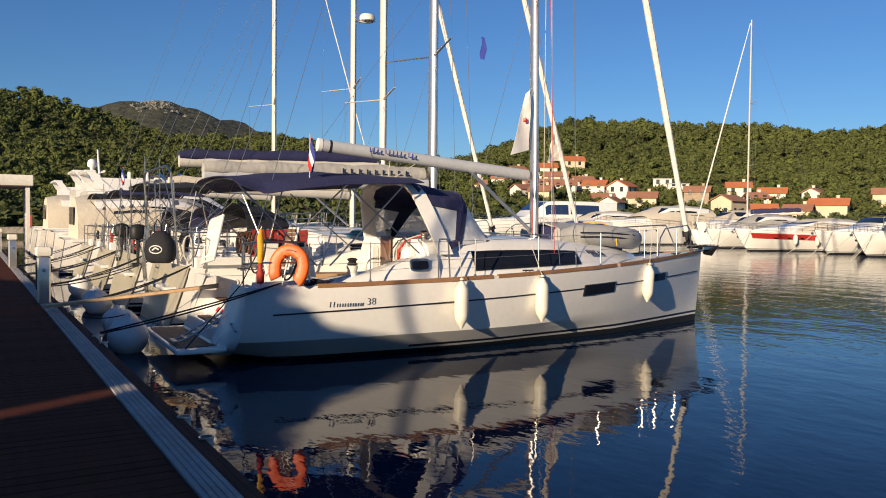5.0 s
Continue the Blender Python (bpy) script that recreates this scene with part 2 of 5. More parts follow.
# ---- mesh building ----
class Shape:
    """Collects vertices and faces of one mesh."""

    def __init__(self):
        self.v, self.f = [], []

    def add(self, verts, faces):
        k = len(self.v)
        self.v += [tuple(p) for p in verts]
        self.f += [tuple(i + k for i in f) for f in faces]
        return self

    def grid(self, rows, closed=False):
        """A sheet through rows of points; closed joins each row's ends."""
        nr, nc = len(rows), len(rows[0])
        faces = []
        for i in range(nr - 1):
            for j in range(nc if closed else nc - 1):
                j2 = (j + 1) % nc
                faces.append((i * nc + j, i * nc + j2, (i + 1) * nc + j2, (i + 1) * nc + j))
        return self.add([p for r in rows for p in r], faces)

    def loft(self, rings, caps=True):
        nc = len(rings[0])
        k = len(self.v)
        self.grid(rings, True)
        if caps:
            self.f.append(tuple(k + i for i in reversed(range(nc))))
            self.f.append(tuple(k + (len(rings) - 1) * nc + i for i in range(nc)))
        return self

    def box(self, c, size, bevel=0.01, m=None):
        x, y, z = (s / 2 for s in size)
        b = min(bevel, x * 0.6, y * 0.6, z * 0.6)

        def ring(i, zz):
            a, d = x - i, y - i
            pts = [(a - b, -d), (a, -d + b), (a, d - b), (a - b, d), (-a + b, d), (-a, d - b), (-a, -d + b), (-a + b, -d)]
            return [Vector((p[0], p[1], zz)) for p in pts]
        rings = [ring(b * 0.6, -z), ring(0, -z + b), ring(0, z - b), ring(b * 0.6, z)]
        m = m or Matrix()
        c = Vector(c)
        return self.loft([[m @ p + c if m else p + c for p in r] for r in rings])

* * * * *

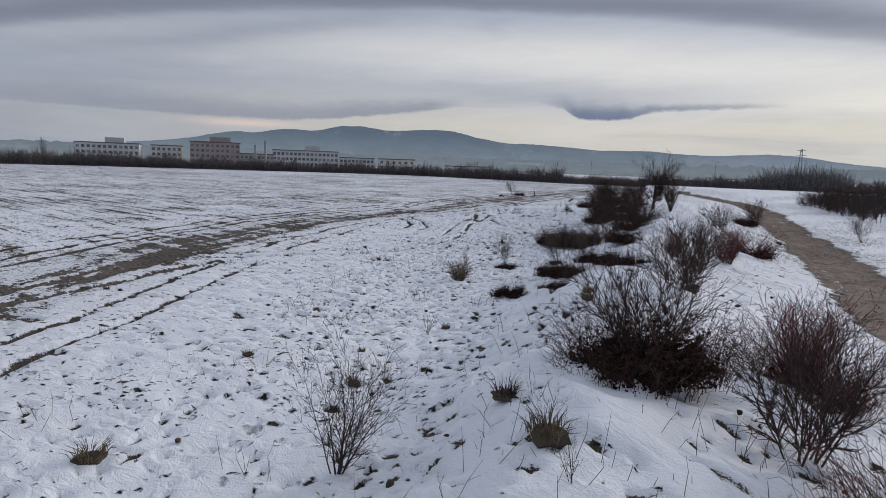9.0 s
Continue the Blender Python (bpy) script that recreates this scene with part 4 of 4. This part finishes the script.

* * * * *

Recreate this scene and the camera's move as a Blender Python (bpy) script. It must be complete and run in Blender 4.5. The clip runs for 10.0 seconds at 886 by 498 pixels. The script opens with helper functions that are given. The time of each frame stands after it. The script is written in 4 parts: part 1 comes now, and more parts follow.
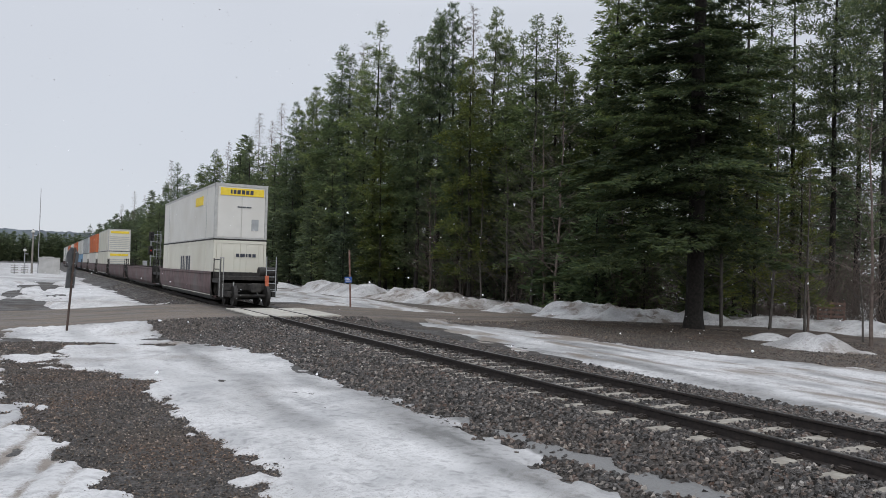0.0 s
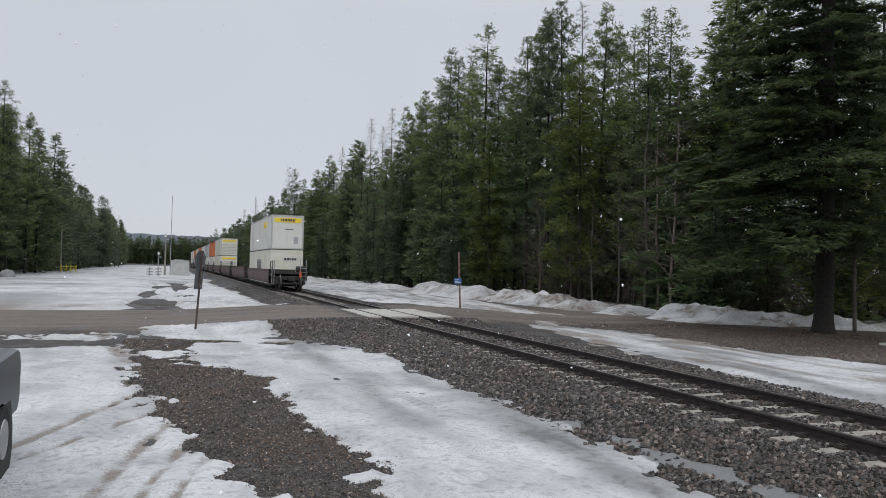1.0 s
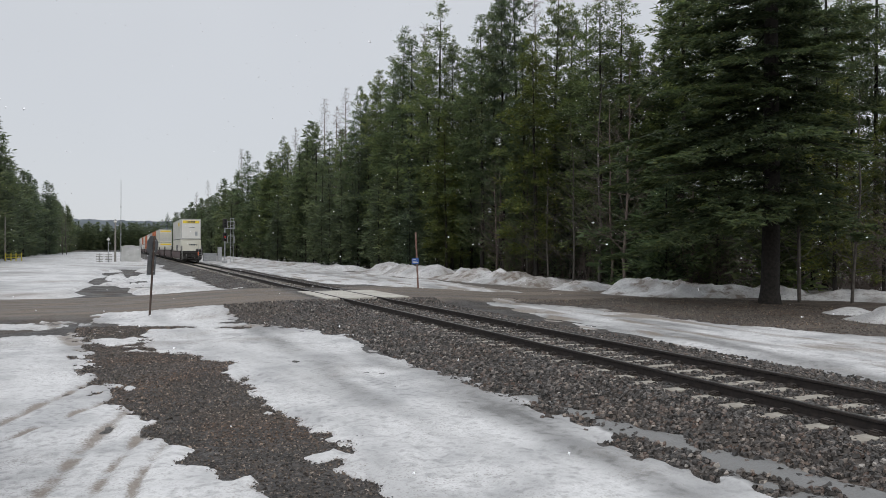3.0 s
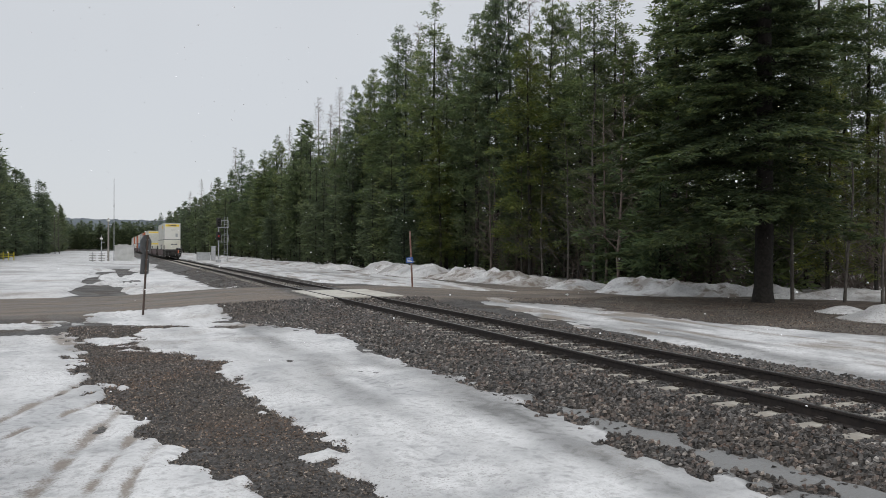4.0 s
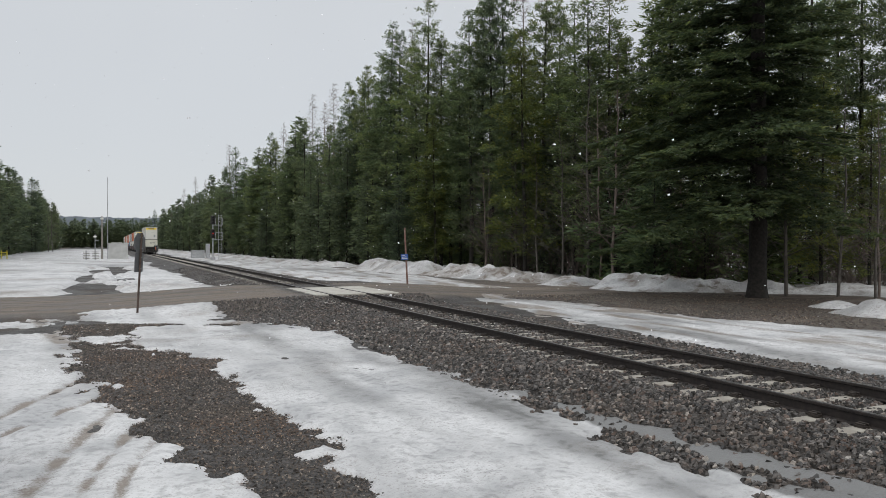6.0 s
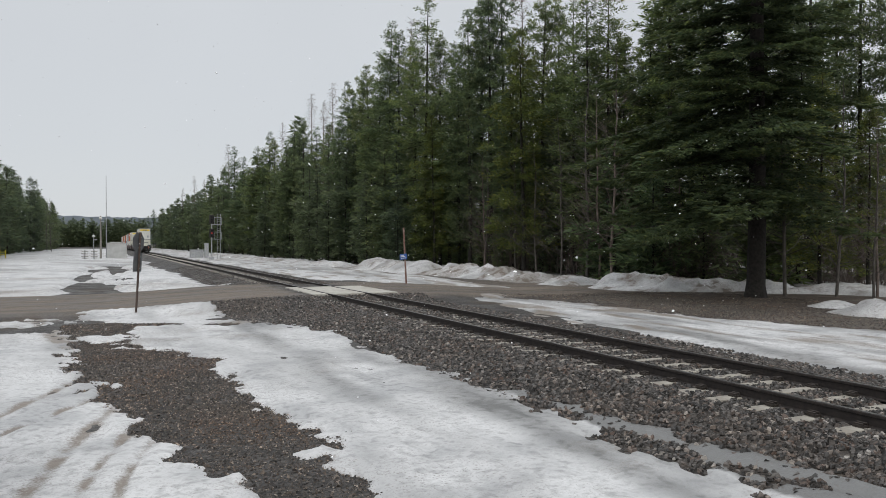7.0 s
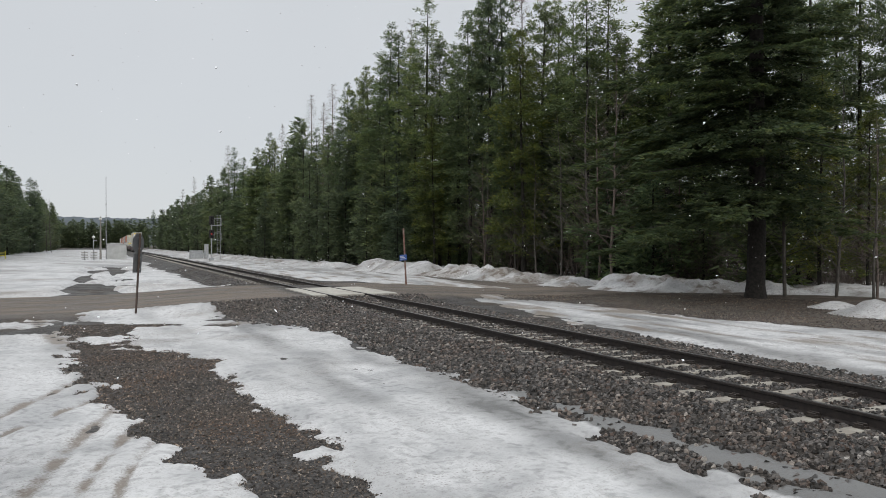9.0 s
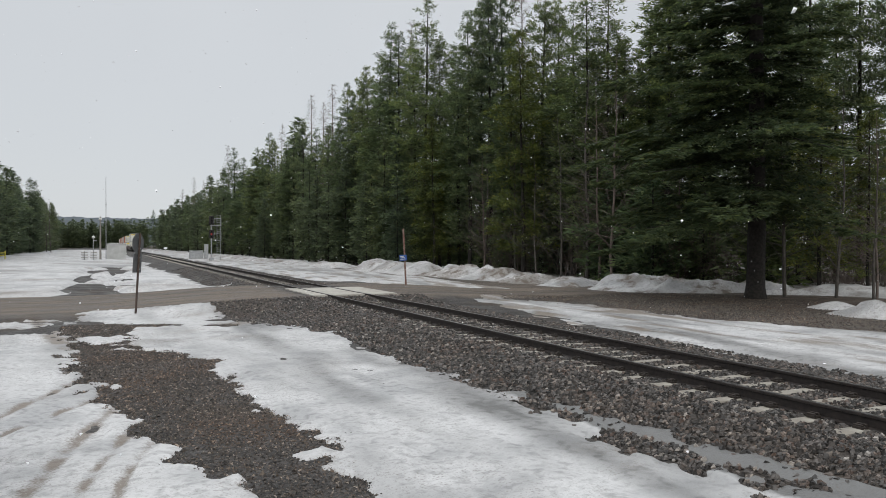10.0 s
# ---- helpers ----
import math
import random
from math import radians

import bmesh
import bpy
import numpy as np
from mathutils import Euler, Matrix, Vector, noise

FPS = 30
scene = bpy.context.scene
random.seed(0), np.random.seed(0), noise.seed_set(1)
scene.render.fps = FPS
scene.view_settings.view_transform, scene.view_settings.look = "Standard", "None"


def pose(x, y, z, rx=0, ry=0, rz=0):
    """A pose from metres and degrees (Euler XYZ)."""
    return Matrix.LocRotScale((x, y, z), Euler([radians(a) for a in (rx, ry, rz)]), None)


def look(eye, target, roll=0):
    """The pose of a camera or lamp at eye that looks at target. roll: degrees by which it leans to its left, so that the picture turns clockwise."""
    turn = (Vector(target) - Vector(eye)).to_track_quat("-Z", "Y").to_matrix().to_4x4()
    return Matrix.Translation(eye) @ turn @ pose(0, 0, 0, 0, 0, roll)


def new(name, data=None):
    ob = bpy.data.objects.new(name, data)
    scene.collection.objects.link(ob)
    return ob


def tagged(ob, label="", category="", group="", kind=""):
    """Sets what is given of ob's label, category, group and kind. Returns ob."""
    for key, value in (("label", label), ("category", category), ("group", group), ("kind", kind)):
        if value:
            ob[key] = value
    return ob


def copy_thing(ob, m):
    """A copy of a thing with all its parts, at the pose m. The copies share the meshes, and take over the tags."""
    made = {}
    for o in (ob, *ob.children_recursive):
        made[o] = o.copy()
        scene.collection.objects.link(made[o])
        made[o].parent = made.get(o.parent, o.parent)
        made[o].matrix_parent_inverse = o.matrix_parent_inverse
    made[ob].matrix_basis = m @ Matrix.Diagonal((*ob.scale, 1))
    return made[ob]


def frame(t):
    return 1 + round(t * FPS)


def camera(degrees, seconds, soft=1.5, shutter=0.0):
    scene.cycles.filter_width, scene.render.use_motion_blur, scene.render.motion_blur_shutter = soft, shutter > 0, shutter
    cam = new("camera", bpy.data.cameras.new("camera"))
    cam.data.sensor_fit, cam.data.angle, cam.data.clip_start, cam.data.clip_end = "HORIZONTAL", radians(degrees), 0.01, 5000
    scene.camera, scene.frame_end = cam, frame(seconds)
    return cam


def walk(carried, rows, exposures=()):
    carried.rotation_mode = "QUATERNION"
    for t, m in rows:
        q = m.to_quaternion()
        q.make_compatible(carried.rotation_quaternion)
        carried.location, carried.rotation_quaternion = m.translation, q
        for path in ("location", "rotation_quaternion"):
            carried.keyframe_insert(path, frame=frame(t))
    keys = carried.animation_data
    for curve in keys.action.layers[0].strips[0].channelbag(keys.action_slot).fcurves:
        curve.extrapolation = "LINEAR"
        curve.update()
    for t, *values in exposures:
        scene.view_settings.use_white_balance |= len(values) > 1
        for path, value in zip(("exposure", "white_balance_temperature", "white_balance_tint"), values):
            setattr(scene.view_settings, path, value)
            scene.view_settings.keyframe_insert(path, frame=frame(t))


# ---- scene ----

* * * * *

## Requirement
From the line containing "q.make_compatible(carried.rotation_quaternion)" down to the line containing "carried.keyframe_insert(path, frame=frame(t))" in the material above, reproduce every line exactly, including the two end lines.

## Result below
        q.make_compatible(carried.rotation_quaternion)
        carried.location, carried.rotation_quaternion = m.translation, q
        for path in ("location", "rotation_quaternion"):
            carried.keyframe_insert(path, frame=frame(t))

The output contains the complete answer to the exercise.